Access to mining and petroleum contracts is important so that citizens can understand the risks and benefits that extractive industry projects present and hold government and companies accountable for the commitments they have made.

At the time of writing, 274 contracts have been published on the Mongolia Resource Contracts database, a national contracts repository established by the Open Society Forum Mongolia in cooperation with the Extractive Industries Transparency Initiative Secretariat of Mongolia and the Ministry of Mining and Heavy Industry. The overwhelming majority of the published contracts are those made by local government authorities on the local aspects of issues like land and water use, environmental protection, infrastructure development and employment.

These local contracts are important. But the most significant fiscal, environmental and social terms that have the greatest impact on citizens are contained in contracts made by the central government, which remain secret for all but one project: the massive Oyu Tolgoi copper and gold mine, majority owned by Rio Tinto.

To make sense of commitments in contracts, citizens need to understand the full body of contracts that have been signed since each agreement adds new layers of complexity to the initial deal. Unfortunately, the structure of the contracting regime in Mongolia is largely hidden. In the petroleum sector, there are 25 active production sharing agreements with 23 companies. None of these documents are public.

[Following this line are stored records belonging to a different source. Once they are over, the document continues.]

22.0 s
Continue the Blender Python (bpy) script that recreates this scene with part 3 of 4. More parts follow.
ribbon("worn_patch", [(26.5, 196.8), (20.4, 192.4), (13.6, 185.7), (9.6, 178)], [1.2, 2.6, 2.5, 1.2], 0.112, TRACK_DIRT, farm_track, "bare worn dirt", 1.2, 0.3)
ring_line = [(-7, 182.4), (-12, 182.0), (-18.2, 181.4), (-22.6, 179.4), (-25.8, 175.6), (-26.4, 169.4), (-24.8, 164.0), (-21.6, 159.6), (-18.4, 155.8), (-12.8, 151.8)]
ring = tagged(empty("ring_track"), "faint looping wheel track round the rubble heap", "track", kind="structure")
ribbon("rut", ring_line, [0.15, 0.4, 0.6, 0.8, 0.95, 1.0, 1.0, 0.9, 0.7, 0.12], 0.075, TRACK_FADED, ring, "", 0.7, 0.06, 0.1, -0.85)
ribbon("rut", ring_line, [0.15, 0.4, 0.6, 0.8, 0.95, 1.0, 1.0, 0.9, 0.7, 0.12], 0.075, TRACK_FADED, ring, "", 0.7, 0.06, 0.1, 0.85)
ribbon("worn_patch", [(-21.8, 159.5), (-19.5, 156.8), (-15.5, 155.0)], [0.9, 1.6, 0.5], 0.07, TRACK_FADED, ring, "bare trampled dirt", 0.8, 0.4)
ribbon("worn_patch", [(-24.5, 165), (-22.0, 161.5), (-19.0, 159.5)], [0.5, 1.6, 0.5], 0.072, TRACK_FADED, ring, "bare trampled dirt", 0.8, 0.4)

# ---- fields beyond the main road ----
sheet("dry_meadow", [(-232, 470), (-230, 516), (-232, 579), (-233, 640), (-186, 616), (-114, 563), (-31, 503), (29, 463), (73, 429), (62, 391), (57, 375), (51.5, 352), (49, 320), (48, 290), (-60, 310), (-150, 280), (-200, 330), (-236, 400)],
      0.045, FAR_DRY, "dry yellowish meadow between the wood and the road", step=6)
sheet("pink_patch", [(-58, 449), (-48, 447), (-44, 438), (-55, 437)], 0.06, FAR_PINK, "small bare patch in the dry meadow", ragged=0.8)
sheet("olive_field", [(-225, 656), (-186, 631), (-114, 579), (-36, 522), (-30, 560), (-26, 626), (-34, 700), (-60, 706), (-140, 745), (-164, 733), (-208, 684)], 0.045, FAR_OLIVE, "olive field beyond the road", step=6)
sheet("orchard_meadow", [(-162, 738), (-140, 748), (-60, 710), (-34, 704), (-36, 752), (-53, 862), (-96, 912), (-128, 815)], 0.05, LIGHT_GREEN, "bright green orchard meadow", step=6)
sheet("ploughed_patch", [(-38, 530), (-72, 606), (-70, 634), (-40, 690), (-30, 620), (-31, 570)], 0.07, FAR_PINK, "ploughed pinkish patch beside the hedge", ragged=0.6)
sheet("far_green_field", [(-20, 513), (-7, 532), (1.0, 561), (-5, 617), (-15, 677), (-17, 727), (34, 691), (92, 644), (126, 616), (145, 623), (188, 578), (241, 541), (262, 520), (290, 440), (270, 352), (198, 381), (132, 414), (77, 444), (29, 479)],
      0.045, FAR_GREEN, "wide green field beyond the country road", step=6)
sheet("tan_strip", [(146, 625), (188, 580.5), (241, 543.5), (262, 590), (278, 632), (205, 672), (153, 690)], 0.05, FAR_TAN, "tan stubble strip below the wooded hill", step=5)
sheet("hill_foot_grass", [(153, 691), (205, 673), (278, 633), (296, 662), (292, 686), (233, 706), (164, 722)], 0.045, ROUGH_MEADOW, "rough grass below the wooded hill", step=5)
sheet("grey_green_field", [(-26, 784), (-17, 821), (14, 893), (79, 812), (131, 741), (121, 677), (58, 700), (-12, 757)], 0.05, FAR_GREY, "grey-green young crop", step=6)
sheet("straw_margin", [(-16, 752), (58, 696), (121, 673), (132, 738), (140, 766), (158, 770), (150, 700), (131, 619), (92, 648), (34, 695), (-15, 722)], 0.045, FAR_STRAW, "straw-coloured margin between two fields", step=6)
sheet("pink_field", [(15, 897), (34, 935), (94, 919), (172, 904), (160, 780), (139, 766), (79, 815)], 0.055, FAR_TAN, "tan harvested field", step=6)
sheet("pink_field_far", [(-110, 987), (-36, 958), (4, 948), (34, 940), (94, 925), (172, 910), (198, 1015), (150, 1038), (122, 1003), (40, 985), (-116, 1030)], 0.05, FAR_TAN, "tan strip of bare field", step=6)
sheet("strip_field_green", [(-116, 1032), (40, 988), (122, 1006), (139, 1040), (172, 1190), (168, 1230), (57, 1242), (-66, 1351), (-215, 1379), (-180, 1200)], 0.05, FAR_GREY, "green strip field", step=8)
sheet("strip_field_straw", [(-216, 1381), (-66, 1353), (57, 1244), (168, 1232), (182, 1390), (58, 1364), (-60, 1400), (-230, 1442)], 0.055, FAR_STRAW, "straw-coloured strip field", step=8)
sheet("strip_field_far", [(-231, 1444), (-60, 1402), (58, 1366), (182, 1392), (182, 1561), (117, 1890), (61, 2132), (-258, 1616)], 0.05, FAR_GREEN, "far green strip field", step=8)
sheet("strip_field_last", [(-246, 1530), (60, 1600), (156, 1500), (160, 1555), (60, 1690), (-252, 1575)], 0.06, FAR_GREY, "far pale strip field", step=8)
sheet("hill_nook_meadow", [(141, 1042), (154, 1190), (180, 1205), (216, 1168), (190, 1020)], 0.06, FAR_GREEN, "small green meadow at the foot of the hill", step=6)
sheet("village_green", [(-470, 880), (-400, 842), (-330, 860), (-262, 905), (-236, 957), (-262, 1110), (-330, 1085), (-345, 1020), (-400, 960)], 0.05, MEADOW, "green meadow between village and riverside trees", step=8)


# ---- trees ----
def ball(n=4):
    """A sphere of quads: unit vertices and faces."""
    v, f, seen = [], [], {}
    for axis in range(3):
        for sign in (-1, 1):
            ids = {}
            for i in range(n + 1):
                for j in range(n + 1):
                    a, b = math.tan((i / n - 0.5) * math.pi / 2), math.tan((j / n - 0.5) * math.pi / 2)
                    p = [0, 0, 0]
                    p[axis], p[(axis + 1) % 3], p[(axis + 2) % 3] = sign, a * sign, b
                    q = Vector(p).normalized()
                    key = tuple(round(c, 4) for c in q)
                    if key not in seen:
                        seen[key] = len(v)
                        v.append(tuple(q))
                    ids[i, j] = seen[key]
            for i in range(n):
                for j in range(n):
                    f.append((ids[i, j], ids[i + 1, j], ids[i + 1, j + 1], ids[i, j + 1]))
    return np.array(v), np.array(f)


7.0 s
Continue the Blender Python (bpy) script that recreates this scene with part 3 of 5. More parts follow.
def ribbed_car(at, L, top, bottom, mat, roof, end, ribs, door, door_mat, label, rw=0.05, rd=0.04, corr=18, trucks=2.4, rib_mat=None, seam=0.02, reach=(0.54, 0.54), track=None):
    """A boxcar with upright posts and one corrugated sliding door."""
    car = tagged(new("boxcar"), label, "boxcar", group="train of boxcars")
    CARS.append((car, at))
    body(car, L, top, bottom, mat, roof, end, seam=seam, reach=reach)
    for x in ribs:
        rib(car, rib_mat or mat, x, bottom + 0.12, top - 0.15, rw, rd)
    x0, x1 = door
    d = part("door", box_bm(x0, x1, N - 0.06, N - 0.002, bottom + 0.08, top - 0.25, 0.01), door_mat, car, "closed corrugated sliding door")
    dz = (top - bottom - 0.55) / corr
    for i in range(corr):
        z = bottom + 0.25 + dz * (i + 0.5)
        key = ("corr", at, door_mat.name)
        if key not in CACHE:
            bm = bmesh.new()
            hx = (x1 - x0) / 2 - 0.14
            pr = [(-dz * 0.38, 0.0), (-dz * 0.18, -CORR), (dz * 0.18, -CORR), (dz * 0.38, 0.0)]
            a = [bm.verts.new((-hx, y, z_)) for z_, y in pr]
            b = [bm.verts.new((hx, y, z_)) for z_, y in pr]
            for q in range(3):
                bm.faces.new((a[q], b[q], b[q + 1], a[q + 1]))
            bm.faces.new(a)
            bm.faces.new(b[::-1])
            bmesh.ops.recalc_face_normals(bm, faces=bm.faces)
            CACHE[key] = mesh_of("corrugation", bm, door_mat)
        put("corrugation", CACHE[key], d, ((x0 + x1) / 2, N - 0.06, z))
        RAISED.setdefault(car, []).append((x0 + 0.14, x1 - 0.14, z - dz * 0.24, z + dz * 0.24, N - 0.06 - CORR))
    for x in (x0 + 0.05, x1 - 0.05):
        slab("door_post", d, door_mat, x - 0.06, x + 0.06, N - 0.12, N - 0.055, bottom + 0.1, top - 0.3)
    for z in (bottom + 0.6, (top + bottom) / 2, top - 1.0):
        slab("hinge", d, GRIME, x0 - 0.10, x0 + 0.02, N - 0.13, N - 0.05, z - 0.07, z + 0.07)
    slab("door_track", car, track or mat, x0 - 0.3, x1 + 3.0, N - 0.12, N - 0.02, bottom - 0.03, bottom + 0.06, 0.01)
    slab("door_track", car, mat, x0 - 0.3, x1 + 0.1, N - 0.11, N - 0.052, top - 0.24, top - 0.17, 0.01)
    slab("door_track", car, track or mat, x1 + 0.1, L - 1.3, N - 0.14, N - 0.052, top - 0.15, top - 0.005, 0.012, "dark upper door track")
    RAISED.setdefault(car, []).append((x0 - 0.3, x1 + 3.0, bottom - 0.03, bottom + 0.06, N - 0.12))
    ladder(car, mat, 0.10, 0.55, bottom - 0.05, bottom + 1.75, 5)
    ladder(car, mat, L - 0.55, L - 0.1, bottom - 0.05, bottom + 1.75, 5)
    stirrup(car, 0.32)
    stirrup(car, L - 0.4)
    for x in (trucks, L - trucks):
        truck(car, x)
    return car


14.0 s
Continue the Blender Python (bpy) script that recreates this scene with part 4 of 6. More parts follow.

Meanwhile, in the mining sector, it is not public knowledge how many contracts are associated with approximately 3,000 active mining licenses. While some mining companies do all of their work holding just a mining license, many also enter into multiple additional agreements with central and local governments (and sometimes also with Mongolian state-owned enterprises). A list of the agreements that have been made with each company is not public information.

Citizens are not the only group that would benefit from contracts being made public. Governments worldwide have found that disclosing contracts increases public trust, provides valuable information that strengthens the government’s capacity to negotiate, monitor and enforce the rules, and ensures that all officials have access to the agreed terms relevant to their responsibilities. There are now at least 44 countries around the world that have officially published at least one extractives industry contract and 27 with laws requiring them to do so.

Similarly, for companies, contract disclosure helps build a “social license to operate” and this can help build stronger community relationships that make projects more stable. Industry also increasingly recognizes that publishing contracts reduces the risk that successive governments may try to renegotiate deals that can pose challenges for operations.

“While an open and transparent contract can also be renegotiated, such risks are reduced, as scrutiny of the contract would be public from the moment it was signed,” says Tom Butler, CEO of the International Council on Mining and Metals, a mining industry body bringing whose members include Rio Tinto and also Orano, which is also active in Mongolia.

It should therefore be no surprise that 18 leading extractive companies have now made public statements supporting the practice. Notably, Rio Tinto published a transparency statement in November 2018 that committed the company to publish contracts where it could and also to encourage governments to allow such disclosure.

So what can be done to get contract disclosure back on track in Mongolia? The brief outlines five steps to making contract transparency a reality in the country.

  • First, the Ministry of Mining and Heavy Industry and the Mineral Resources and Petroleum Authority should publish an updated list of all active agreements that the government or state-owned enterprises have entered into with oil, gas and mining companies.
  • Second, the Minister of Mining and Heavy Industry should define the scope and a pathway toward disclosure. The brief attempts to describe the full range of documents that should be disclosed.
  • Third, publish contracts and make them easy to browse, find, search and use. Great examples of useable contract disclosure interfaces have been developed in Ghana and Mexico.
  • Fourth, while not necessary, the government may want to enshrine contract transparency in law to compel disclosure in the short term and to ensure that disclosure of contracts is carried out in a systematic and fair way in the long term.
  • Finally, Mongolia’s efforts should not end with the disclosure of contracts and licenses. For the government, companies and citizens to benefit from contract disclosure, the government of Mongolia should support initiatives to encourage the use of contracts.

Rob Pitman is a governance officer at the Natural Resource Governance Institute (NRGI).